Generative Engine Optimization — how ready your pages are to be understood and cited by AI search (ChatGPT, Perplexity, Google AI Overviews). It rewards:

  • Structured data the engines can parse (Article, FAQ, Product, etc.).
  • Semantic HTML that chunks cleanly into answers.
  • Answer-readiness — question-style headings and extractable blocks.
  • Authorship / E-E-A-T signals (bylines, dates, trust markers).
  • Substance — enough real content to be worth citing.

A page that’s great for classic SEO can still score low on GEO, which is exactly why crawlie reports them separately.

Severity levels

Findings are graded error → warning → notice. Use --severity to filter output and --fail-on to gate CI on a threshold. See the CLI reference.

Per-page scores

Beyond the site-wide rollup, crawlie computes per-page Health and GEO scores so you can see exactly which URLs drag the average down — surfaced in the desktop app’s pages table and available in the JSON output.

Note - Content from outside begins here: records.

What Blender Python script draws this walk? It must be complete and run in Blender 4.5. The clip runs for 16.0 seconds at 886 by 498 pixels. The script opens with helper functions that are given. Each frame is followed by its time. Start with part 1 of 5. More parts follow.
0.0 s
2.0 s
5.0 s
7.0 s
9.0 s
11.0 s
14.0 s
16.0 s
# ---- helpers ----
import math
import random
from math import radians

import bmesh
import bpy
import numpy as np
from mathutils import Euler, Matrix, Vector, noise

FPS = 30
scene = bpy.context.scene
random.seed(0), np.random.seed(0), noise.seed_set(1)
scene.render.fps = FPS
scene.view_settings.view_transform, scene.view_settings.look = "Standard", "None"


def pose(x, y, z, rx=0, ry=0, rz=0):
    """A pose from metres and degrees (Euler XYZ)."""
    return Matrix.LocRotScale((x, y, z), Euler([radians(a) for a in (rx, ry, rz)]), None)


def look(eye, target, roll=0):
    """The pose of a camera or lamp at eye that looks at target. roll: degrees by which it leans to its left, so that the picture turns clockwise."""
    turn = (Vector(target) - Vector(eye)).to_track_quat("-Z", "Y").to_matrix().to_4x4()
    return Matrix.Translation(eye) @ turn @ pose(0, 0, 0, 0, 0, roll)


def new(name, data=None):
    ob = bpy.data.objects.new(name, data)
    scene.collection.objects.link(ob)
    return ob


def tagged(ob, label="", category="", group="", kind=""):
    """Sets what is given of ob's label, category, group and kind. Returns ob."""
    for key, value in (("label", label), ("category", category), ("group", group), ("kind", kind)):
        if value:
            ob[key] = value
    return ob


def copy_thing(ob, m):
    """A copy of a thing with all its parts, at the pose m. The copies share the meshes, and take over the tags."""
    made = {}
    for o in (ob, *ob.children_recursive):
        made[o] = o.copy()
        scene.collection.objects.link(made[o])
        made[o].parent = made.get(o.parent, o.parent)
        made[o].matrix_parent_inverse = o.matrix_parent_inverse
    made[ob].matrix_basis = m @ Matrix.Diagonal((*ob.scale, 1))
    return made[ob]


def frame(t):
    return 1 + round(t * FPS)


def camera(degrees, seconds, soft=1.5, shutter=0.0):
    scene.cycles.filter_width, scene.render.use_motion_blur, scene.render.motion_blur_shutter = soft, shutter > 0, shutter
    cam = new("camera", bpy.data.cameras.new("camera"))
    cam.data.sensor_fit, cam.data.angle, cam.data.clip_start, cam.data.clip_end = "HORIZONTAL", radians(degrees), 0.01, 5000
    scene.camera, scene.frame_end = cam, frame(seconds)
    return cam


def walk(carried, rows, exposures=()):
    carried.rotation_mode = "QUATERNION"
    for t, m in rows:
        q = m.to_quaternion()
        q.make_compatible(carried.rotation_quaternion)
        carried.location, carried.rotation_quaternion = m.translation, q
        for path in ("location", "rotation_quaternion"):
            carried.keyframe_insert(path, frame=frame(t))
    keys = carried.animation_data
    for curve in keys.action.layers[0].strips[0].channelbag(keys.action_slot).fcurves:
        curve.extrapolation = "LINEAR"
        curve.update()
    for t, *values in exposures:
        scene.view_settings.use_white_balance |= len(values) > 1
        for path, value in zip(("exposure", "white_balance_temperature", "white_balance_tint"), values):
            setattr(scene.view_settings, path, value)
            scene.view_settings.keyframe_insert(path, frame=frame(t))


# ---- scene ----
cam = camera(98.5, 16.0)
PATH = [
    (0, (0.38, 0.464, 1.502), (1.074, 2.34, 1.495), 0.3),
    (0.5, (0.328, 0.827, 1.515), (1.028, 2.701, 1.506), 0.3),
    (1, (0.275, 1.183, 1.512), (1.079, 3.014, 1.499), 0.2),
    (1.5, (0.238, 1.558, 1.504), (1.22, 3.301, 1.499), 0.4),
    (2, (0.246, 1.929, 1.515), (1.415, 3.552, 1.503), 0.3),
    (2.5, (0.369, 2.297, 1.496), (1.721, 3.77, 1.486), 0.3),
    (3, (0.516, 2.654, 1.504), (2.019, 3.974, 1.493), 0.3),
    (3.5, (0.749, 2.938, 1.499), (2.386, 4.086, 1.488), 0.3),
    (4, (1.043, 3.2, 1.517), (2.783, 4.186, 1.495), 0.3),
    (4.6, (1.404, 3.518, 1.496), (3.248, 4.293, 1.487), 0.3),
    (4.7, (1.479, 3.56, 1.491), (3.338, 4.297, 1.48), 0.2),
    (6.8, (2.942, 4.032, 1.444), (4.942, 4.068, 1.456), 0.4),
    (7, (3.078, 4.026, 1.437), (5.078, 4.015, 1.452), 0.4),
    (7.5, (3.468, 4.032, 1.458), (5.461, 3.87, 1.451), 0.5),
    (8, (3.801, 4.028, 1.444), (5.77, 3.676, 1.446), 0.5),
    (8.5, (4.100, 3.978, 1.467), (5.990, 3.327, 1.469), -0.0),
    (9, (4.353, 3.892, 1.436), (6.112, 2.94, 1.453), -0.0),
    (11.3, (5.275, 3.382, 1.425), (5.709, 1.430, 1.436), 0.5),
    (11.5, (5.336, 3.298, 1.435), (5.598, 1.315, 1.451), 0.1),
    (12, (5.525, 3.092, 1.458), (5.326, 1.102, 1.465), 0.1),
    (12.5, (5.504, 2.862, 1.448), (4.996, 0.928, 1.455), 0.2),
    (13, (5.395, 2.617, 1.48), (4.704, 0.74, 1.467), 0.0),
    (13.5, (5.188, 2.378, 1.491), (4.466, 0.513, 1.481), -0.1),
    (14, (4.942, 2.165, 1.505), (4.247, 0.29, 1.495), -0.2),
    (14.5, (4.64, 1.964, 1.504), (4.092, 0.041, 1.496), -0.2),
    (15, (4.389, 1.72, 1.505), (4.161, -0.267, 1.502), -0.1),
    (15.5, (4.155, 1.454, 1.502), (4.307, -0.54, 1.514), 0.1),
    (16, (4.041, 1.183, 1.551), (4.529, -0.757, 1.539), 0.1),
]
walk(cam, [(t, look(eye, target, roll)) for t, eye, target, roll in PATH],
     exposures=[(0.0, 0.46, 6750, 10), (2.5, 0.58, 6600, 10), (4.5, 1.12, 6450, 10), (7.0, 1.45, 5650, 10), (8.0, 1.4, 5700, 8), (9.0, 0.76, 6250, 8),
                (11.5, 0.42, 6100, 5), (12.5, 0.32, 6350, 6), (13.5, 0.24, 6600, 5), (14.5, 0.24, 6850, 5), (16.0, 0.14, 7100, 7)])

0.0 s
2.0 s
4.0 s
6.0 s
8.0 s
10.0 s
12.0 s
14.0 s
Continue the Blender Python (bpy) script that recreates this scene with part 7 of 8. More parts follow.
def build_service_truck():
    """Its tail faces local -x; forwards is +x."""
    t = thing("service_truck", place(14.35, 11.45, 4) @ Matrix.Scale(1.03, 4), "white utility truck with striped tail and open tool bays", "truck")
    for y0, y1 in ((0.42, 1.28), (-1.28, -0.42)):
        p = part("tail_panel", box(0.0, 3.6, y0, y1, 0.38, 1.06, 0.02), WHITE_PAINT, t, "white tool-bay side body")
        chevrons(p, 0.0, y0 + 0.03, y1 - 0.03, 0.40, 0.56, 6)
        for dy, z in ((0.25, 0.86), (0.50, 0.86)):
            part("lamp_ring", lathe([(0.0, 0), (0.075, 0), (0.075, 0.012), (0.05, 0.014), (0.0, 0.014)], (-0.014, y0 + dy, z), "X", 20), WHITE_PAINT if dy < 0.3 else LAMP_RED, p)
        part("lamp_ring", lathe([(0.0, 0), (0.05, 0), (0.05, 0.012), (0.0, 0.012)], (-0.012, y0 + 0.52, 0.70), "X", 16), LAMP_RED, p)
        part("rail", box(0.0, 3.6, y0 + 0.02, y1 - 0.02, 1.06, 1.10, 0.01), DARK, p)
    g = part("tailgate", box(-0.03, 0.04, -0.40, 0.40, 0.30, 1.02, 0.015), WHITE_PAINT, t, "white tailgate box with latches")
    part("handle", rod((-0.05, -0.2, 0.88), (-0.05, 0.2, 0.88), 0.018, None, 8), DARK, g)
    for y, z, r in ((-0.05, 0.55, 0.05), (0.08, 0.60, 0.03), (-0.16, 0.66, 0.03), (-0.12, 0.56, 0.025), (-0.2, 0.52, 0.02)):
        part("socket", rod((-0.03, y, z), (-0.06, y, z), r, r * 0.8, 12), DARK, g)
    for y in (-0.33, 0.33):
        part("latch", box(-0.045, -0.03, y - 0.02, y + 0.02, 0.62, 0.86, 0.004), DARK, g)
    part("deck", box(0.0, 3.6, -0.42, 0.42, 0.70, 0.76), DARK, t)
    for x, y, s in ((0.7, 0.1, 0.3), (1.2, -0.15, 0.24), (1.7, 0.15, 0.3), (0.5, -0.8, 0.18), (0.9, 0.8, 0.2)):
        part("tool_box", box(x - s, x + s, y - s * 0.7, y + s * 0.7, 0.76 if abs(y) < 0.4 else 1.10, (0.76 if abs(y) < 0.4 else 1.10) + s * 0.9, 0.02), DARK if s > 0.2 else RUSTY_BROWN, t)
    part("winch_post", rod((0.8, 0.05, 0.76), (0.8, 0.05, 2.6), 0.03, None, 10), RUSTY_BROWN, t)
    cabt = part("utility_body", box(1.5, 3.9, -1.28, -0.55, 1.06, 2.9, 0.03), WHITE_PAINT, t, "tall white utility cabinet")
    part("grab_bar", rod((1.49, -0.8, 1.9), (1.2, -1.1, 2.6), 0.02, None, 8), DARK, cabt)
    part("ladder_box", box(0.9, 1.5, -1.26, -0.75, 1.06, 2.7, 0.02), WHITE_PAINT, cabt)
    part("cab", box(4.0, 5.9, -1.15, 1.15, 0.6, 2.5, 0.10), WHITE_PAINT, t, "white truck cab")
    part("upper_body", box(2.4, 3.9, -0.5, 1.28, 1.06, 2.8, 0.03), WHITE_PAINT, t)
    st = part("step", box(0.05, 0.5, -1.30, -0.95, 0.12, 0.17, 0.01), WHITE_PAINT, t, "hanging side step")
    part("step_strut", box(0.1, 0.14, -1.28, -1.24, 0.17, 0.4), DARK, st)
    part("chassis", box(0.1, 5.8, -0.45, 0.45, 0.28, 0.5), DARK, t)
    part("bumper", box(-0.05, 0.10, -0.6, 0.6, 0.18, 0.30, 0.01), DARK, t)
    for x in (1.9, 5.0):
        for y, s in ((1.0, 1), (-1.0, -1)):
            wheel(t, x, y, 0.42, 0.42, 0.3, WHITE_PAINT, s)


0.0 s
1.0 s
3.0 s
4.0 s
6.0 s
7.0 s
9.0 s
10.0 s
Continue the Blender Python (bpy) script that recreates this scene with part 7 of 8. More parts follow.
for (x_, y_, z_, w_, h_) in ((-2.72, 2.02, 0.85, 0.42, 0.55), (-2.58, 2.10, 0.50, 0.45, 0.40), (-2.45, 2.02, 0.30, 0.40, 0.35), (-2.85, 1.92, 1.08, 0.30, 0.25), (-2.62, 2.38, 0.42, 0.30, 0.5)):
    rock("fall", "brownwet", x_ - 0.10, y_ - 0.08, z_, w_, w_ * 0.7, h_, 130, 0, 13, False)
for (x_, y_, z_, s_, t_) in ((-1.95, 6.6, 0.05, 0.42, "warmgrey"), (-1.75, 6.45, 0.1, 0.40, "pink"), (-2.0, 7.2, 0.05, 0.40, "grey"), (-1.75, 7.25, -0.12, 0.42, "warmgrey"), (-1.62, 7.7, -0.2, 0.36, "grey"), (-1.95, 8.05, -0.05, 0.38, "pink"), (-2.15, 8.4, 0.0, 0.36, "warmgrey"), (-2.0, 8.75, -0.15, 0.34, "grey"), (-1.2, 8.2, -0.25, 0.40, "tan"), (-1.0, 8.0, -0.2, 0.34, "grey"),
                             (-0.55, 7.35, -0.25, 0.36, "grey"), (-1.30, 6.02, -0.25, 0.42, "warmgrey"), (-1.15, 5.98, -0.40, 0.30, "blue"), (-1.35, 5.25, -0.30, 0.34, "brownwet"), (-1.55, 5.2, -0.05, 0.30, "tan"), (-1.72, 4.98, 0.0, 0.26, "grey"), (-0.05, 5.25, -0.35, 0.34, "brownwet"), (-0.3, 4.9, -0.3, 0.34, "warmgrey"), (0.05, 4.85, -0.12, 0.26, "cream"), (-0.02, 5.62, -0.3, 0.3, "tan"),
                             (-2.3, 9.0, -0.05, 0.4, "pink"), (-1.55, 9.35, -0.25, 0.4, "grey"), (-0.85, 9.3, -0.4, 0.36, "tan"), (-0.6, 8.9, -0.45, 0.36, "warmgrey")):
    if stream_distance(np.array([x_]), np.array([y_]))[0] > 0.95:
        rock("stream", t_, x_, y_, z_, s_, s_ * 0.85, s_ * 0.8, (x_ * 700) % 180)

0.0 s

How the scores are weighted

Each score starts at 100 and is reduced by the findings on the page, weighted by severity. An error costs more than a warning, which costs more than a notice. The site-wide score is the weighted aggregate across all crawled pages, so a single broken page won’t tank an otherwise healthy site — but a systemic issue (a missing title template on every page, say) will show up clearly in both the rollup and the per-page breakdown.

What’s a good score?

As a rule of thumb:

  • 90–100 — healthy. Ship it; clean up the notices when convenient.
  • 70–89 — solid, with real wins available. Work the prioritized Top Fixes.
  • below 70 — something systemic is wrong (missing metadata site-wide, many broken links, or thin/duplicate content). Fix the highest-impact rules first.

GEO scores tend to run lower than Health scores on most sites today, because structured data, llms.txt, and answer-ready content are still uncommon — which is exactly the gap crawlie is built to surface.

Why are Health and GEO separate?

Because a page can be flawless for classic search and still be invisible to AI answer engines. A fast, well-linked page with perfect metadata can lack structured data, an author byline, or answer-ready sections — so it scores high on Health and low on GEO. Splitting the two tells you which kind of work moves the needle, instead of averaging two unrelated problems into one misleading number.